§ **REQUIRED WORK**
Leave out the pictures and reproduce all of the data exactly.

━━━━

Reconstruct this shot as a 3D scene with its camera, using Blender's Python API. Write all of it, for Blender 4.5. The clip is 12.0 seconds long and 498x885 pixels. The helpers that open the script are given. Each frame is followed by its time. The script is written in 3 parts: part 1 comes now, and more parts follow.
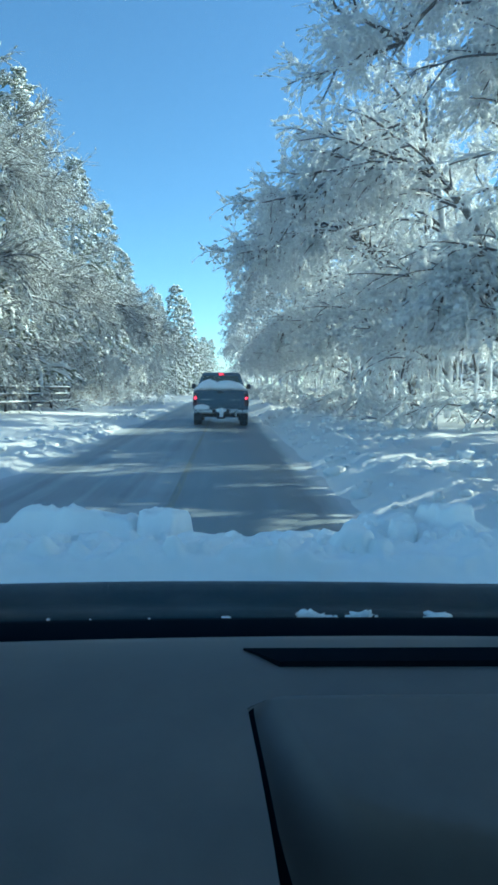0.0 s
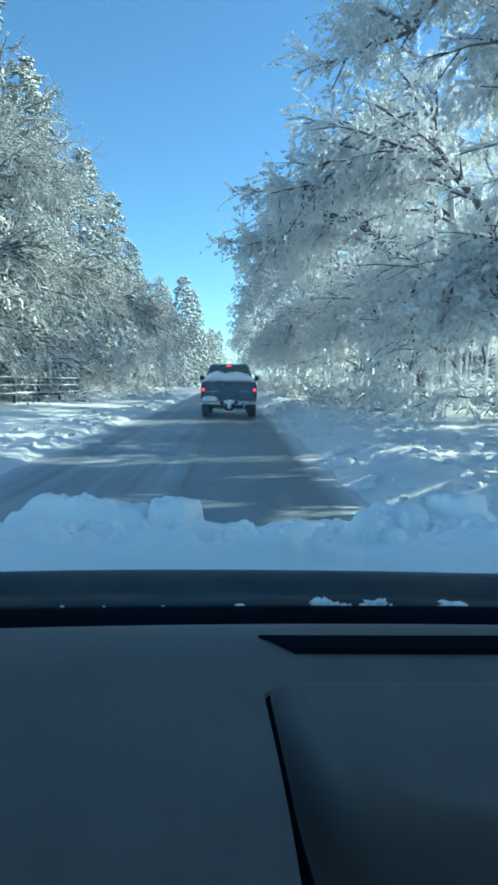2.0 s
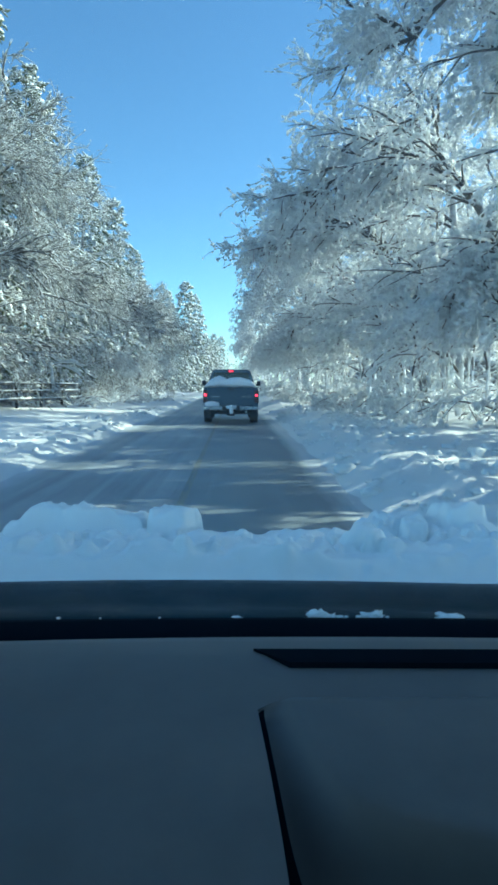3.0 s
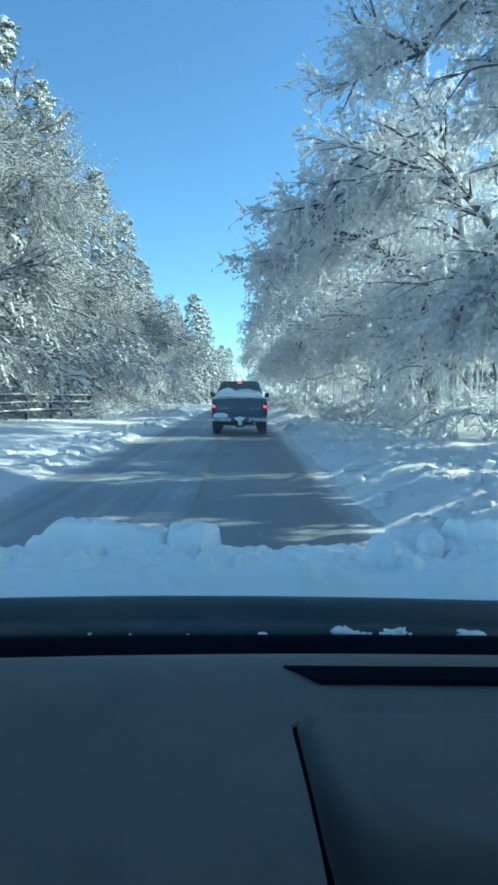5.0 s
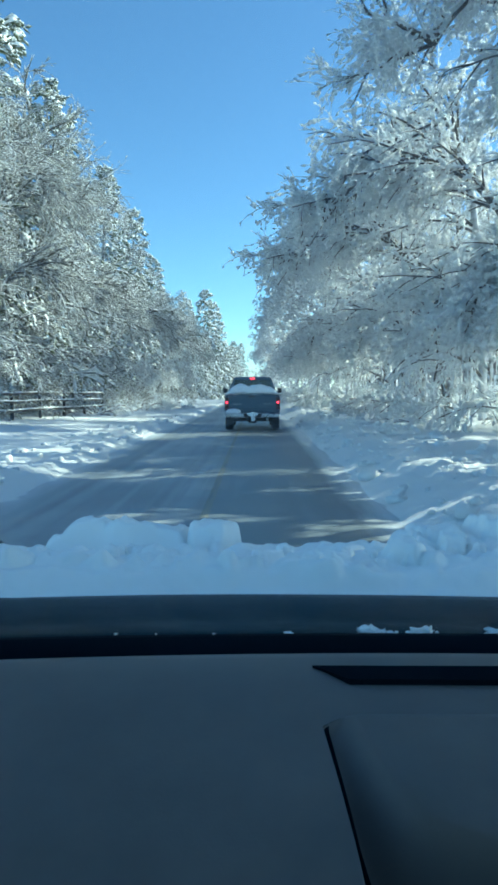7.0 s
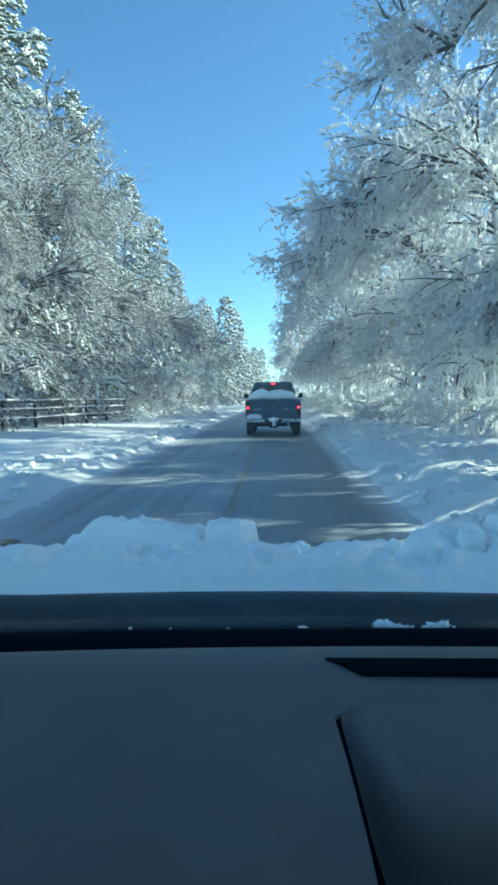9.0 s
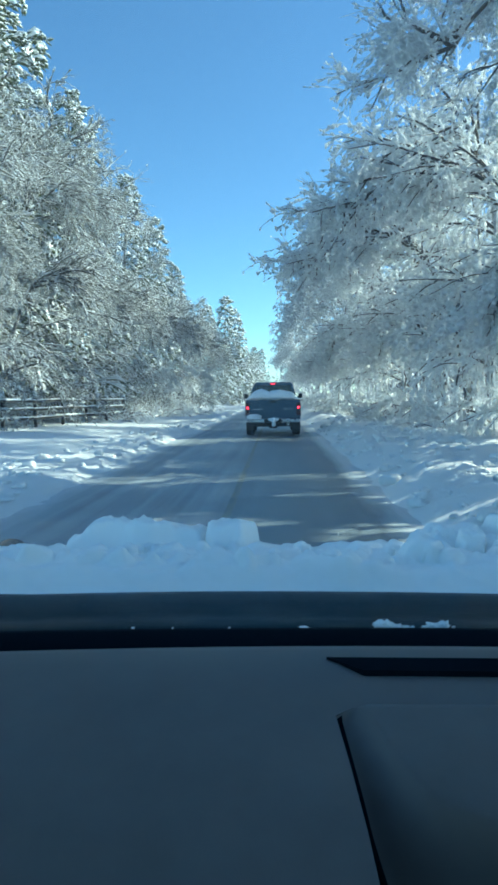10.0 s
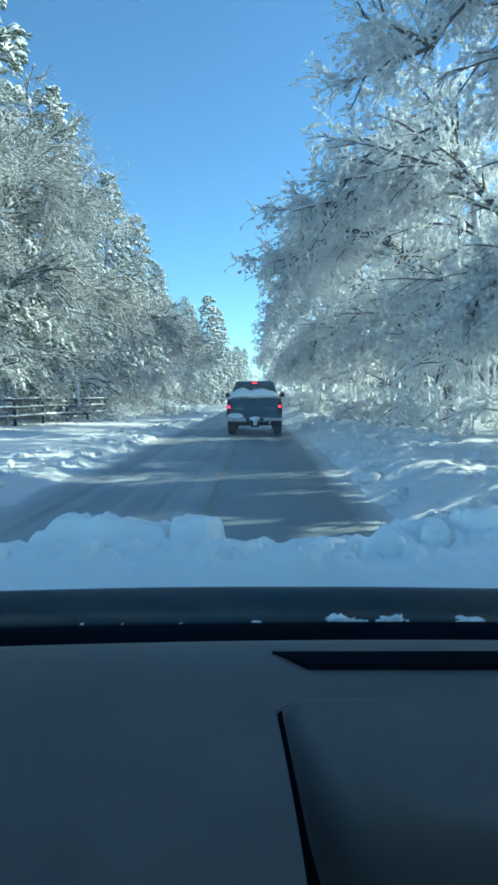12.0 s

━━━━

§ **OUTPUT FOR THIS TASK**
Reconstruct this shot as a 3D scene with its camera, using Blender's Python API. Write all of it, for Blender 4.5. The clip is 12.0 seconds long and 498x885 pixels. The helpers that open the script are given. Each frame is followed by its time. The script is written in 3 parts: part 1 comes now, and more parts follow.
0.0 s
2.0 s
3.0 s
5.0 s
7.0 s
9.0 s
10.0 s
12.0 s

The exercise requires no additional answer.